**STATED EXERCISE**
Pick out each line of the records that includes the string "More", and copy it.

**DATA FOR PROCESSING**
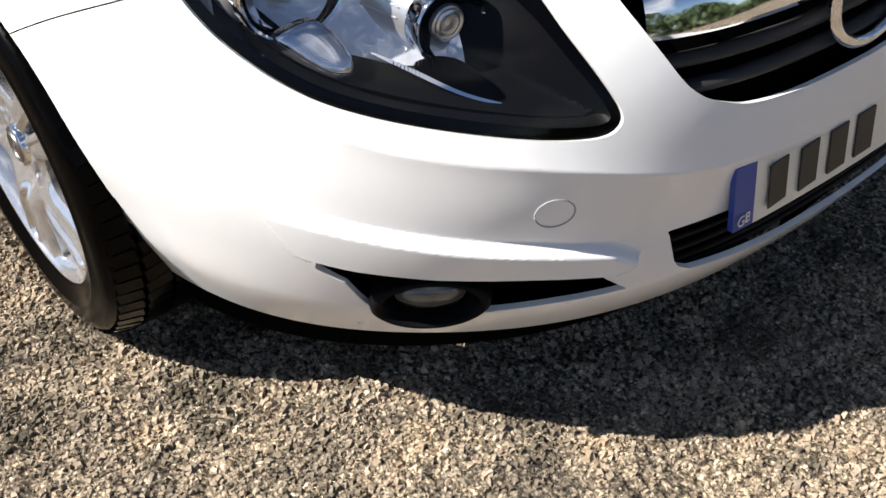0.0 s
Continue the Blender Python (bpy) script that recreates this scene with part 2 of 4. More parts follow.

==

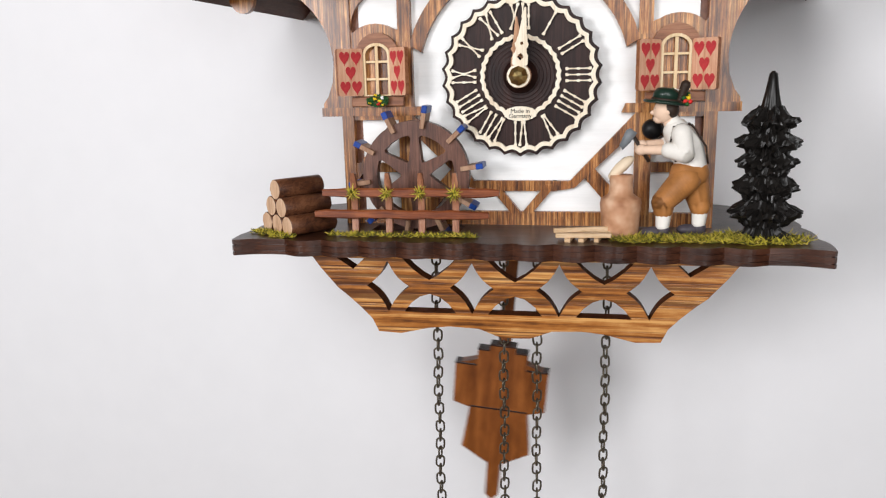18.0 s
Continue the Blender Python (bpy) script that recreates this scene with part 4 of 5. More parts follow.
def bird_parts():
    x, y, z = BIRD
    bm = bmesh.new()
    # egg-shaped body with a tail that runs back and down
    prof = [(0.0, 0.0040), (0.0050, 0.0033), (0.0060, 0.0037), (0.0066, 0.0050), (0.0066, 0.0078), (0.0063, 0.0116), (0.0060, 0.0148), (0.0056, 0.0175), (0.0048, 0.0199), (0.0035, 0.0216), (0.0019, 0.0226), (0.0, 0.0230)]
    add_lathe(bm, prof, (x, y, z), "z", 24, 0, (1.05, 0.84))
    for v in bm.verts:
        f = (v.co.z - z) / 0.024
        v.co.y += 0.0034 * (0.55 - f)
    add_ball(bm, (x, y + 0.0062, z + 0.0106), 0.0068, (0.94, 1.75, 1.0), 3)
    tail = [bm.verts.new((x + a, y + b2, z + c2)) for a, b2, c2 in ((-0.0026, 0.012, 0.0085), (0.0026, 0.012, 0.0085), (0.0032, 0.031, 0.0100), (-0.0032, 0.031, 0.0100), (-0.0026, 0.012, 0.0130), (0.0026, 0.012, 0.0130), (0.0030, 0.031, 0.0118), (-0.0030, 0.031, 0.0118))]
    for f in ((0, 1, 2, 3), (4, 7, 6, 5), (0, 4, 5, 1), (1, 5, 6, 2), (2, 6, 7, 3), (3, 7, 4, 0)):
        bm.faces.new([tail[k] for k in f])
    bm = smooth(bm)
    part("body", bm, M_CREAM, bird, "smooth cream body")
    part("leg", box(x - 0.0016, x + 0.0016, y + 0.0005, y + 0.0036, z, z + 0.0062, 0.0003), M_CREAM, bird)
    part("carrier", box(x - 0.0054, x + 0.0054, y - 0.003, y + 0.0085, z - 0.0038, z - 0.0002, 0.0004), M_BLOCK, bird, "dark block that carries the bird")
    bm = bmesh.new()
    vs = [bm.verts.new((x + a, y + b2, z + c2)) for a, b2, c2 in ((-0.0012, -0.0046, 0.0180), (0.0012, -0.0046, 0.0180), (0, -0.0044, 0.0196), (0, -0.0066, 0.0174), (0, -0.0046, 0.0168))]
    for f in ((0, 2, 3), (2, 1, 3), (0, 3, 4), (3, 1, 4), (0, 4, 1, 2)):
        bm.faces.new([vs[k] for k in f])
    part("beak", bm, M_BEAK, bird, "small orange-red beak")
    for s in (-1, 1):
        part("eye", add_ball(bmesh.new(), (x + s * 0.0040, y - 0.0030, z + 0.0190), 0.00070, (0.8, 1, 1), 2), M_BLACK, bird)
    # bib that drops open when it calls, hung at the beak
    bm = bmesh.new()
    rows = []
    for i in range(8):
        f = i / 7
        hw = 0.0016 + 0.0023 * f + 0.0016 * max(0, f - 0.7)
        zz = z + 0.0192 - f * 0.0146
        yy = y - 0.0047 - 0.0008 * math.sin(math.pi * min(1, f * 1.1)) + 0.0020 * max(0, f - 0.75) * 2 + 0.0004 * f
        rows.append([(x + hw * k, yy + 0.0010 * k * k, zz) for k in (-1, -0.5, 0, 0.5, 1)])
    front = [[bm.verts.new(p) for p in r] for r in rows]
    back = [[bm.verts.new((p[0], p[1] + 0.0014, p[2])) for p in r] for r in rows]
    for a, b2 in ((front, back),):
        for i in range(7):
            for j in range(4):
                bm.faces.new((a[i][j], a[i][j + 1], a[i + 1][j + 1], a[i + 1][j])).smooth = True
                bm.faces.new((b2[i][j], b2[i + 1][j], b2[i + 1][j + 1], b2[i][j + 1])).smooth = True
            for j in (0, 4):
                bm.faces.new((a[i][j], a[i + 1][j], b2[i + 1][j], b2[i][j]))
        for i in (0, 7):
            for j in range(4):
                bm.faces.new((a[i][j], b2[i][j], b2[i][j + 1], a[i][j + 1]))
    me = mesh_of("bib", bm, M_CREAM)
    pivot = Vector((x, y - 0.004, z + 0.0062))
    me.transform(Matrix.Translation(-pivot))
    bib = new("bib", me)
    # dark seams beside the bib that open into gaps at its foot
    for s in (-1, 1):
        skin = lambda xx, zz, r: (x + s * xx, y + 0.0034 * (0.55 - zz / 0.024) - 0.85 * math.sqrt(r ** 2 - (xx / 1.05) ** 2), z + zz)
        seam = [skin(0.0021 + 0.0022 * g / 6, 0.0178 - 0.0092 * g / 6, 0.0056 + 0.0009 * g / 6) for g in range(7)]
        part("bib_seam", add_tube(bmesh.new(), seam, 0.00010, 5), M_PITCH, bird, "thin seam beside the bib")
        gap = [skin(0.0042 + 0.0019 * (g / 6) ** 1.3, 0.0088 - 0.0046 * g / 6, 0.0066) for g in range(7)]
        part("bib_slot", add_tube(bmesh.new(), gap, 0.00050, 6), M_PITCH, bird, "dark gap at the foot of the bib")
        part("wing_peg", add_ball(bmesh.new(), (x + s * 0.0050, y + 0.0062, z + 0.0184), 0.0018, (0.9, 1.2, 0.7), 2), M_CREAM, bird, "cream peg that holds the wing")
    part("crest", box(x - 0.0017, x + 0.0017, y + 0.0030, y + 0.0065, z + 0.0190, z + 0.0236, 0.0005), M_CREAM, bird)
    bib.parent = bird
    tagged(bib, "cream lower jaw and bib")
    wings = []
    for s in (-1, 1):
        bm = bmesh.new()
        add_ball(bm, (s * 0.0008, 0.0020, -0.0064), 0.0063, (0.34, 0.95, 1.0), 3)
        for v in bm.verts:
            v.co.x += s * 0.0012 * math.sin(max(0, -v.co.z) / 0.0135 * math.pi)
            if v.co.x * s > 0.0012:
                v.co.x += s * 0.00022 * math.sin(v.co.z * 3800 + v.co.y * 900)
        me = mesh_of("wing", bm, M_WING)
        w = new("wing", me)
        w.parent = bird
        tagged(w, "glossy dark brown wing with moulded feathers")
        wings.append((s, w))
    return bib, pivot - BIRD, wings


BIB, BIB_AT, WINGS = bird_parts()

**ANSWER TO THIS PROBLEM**
Continue the Blender Python (bpy) script that recreates this scene with part 2 of 4. More parts follow.
Continue the Blender Python (bpy) script that recreates this scene with part 4 of 5. More parts follow.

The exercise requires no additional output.